Concrètement, en quoi l’e-santé peut contribuer à résorber cette fracture territoriale en matière d’accès aux soins ?

G. de D. Dans un monde idéal et connecté, l’e-santé doit permettre d’accéder à un médecin ou à tout autre professionnel de santé où que l’on soit grâce à la télémédecine. Des permanences de soins quelle que soit la spécialité peuvent sensiblement améliorer la couverture médicale. Et pour reparler des prisons, l’e-santé peut accroître la sécurité et baisser les coûts en évitant le nombre de déplacements à l’hôpital des détenus.

Les premières applications sur le terrain de l’e-santé ont-elles été concluantes ?

G. de D. La CNAM vient de publier un premier bilan sur la période septembre 2018-mars 2019. Au total, près de 8000 actes de télémédecine ont été remboursés. On est bien loin des 500 000 que prévoit le gouvernement pour l’année 2019. Quels en sont les causes ? S’agit-il d’un problème de connexion à internet ou d’une question de comportement ?

Comment expliquer que les MSP (Maison de santé pluri-professionnelles) et le CPTS (Communautés professionnelles territoriales de santé) n’ont pas encore réussi à répondre aux besoins des déserts médicaux ?

G. de D. Dans ce pays, on a l’habitude de construire les murs sans anticiper ce qu’on va en faire. On se retrouve ainsi avec des MSP sans connexion internet et dont les espaces ne sont pas adaptés aux besoins des praticiens qui les occuperont. Quant au CPTS, c’est encore un peu tôt pour se prononcer. Mais l’idée d’un travail interdisciplinaire sur l’ensemble d’un territoire est une bonne chose.

Vous organisez depuis 2017 l’Université des déserts médicaux et numériques. Quel bilan tirez-vous de cette initiative ?

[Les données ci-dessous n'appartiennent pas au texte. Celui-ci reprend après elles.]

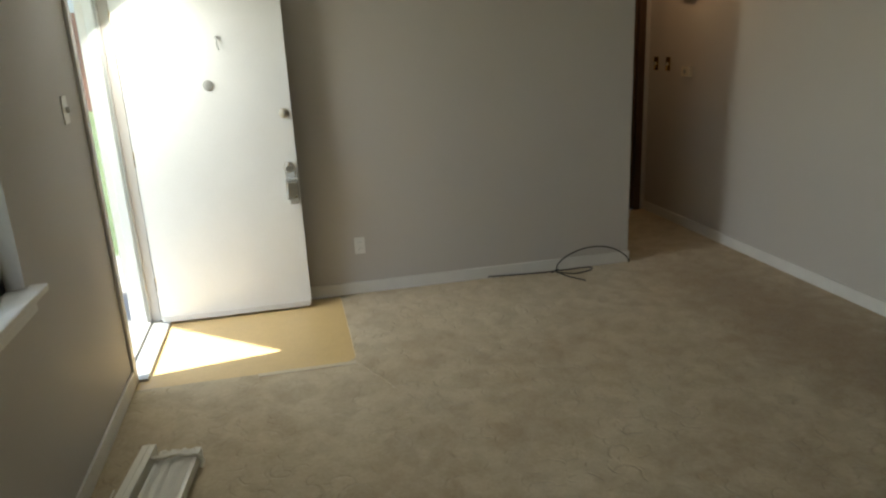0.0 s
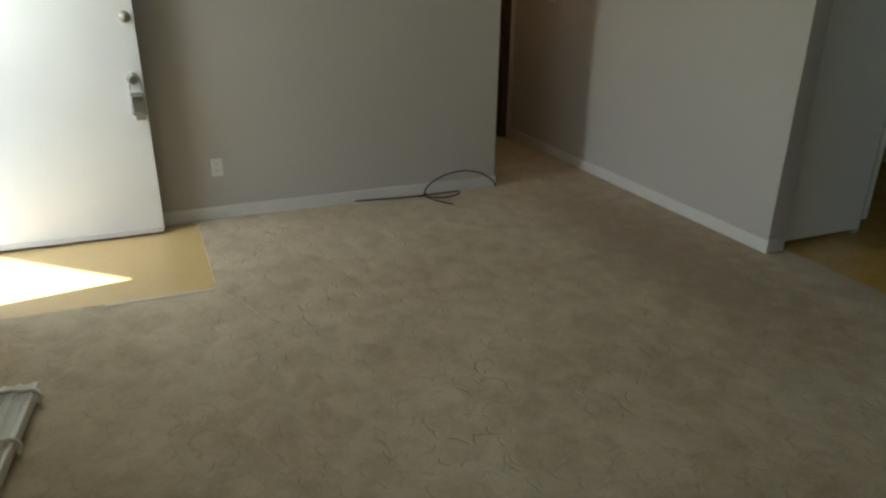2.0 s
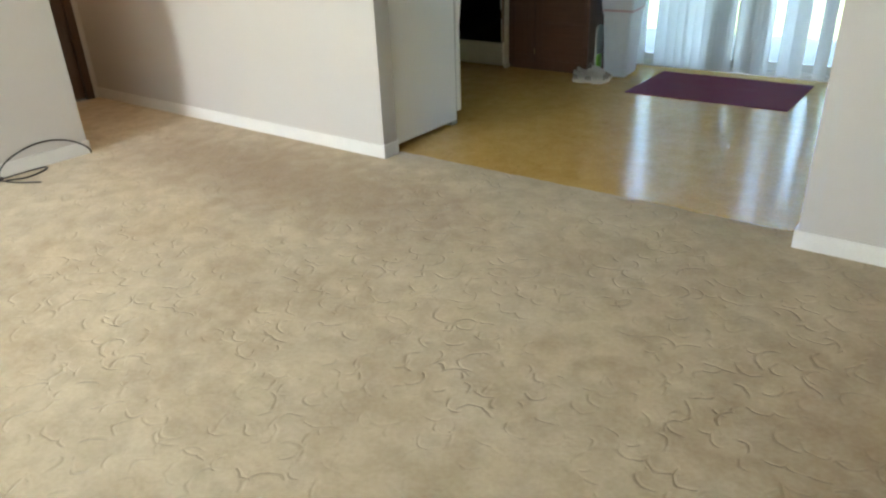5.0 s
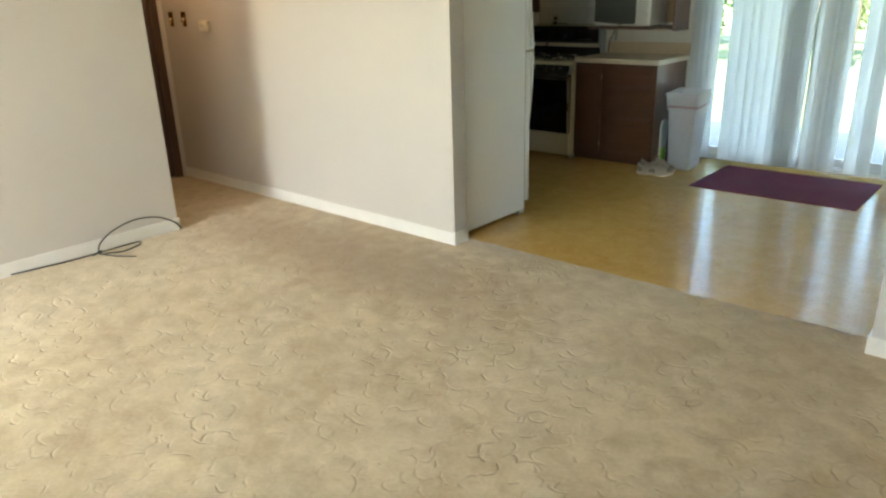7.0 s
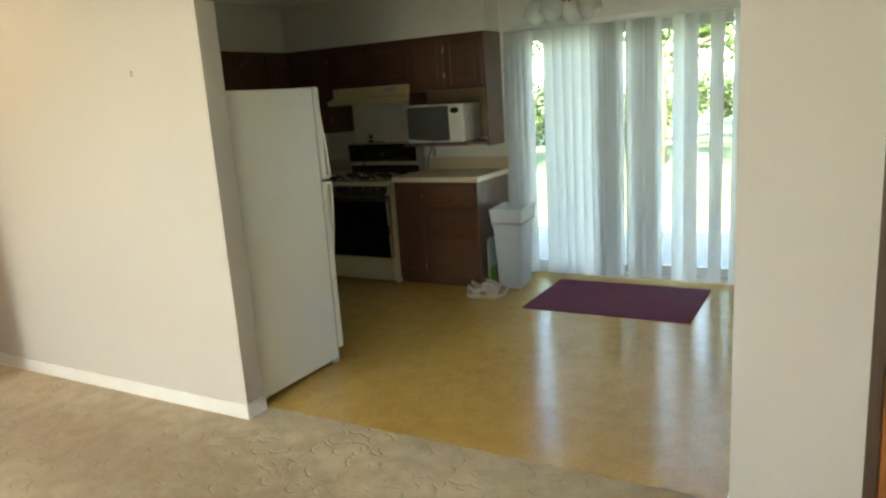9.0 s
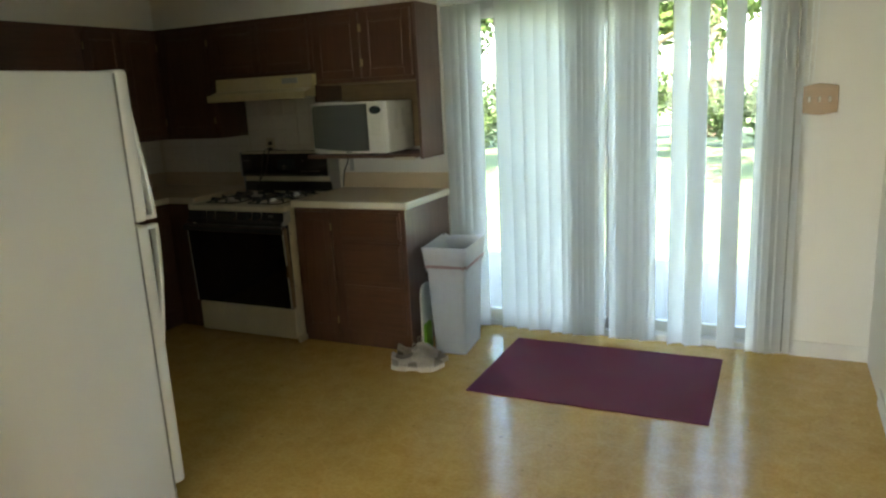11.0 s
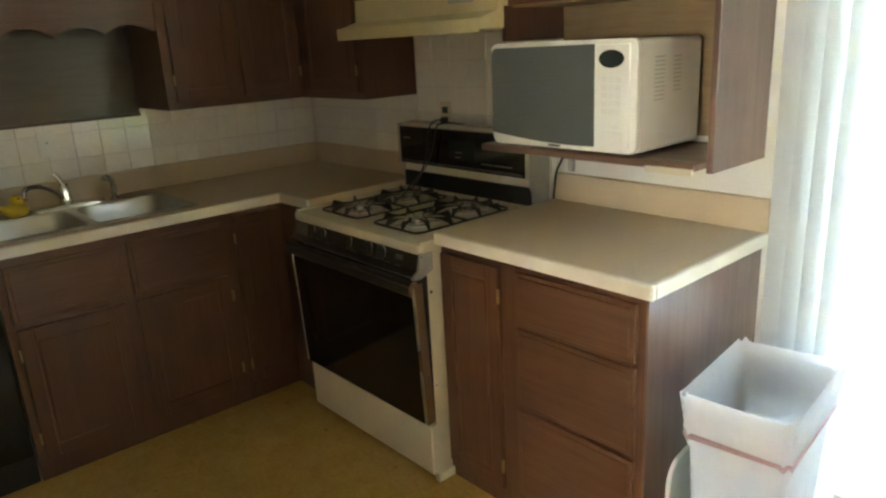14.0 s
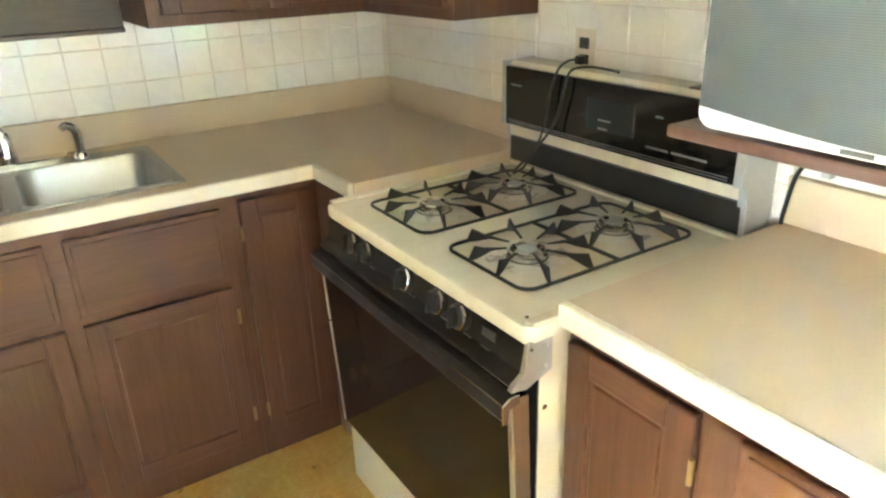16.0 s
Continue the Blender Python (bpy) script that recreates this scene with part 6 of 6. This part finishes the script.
def tile_mesh(axis, w, h):
    b = 0.0016
    o = bmesh.new()
    lo = [(-w / 2, -h / 2), (w / 2, -h / 2), (w / 2, h / 2), (-w / 2, h / 2)]
    hi = [(-w / 2 + b, -h / 2 + b), (w / 2 - b, -h / 2 + b), (w / 2 - b, h / 2 - b), (-w / 2 + b, h / 2 - b)]
    place = (lambda u, v, d: (d, u, v)) if axis == "x" else (lambda u, v, d: (u, -d, v))
    ring = [[o.verts.new(place(u, v, d)) for u, v in q] for q, d in ((lo, 0.0), (lo, TD - b), (hi, TD))]
    for r, s in zip(ring, ring[1:]):
        for k in range(4):
            o.faces.new((r[k], r[(k + 1) % 4], s[(k + 1) % 4], s[k]))
    o.faces.new(ring[-1])
    bmesh.ops.recalc_face_normals(o, faces=o.faces)
    me = bpy.data.meshes.new("tile")
    o.to_mesh(me)
    o.free()
    me.materials.append(TILE)
    return me


def tiled(name, label, axis, plane, u0, u1, z0, z1, u_start, z_start):
    """A tiled field on one wall: grout bed and single tiles."""
    t = thing(name, label, "tile backsplash", kind="structure")
    if axis == "x":
        part("grout", box(plane, u0, z0, plane + 0.003, u1, z1), GROUT, t)
    else:
        part("grout", box(u0, plane - 0.003, z0, u1, plane, z1), GROUT, t)
    cache = {}
    tr = random.Random(3)
    k0, k1 = math.floor((u0 - u_start) / TS), math.ceil((u1 - u_start) / TS)
    j0, j1 = math.floor((z0 - z_start) / TS), math.ceil((z1 - z_start) / TS)
    for j in range(j0, j1):
        for k in range(k0, k1):
            a, b = max(u0, u_start + k * TS), min(u1, u_start + (k + 1) * TS)
            c, d = max(z0, z_start + j * TS), min(z1, z_start + (j + 1) * TS)
            if b - a < 0.02 or d - c < 0.02:
                continue
            key = (round(b - a, 3), round(d - c, 3))
            if key not in cache:
                cache[key] = tile_mesh(axis, b - a - GAP, d - c - GAP)
            ob = new("tile", cache[key])
            ob.parent = t
            u, v, off = (a + b) / 2, (c + d) / 2, 0.001 + tr.uniform(0, 0.0008)
            ob.location = (plane + off, u, v) if axis == "x" else (u, plane - off, v)
            ob.rotation_euler = (0, tr.uniform(-0.006, 0.006), tr.uniform(-0.006, 0.006)) if axis == "x" else (tr.uniform(-0.006, 0.006), 0, tr.uniform(-0.006, 0.006))


tiled("wall_tiles_sink", "white glazed square tiles above the sink worktop", "x", KW, 0.86, KN - 0.004, 1.0, UB - 0.002, 0.86, 0.976)
tiled("wall_tiles_corner", "white glazed square tiles beside the stove", "y", KN, KW + 0.008, -1.497, 1.0, UB - 0.002, -1.485 - 8 * TS, 0.976)
tiled("wall_tiles_stove", "white glazed square tiles behind the stove", "y", KN, -1.495, -0.70, 0.90, 1.510, -1.485, 0.976)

G. de D. Après 2017, je n’avais pas prévu de faire une seconde édition. Je l’organise pourtant en septembre prochain car on me l’a demandé. De fait, la situation n’a guère évolué depuis deux ans. Avec l’arrivée de la 5G [les premiers forfaits 5G devraient être commercialisés en France dès 2020], nous voyons là une opportunité de redistribuer les cartes, si possible au profit justement des déserts médicaux. L’Arcep et les pouvoirs publics vont devoir inciter les opérateurs à élargir leur couverture à cette occasion. Par ailleurs, lors de cet événement, nous aborderons aussi la question du déploiement de la fibre optique et nous ferons un état des lieux des établissements de santé connectés mais aussi interopérables entre eux. Mais ce qui manque, c’est une politique nationale globale. Or c’est plutôt à une concurrence entre territoires à laquelle nous assistons, aux dépens des collectivités les moins dotées financièrement.

Guillaume de Durat

Consultant en santé et organisateur de l’Université des déserts médicaux et numériques.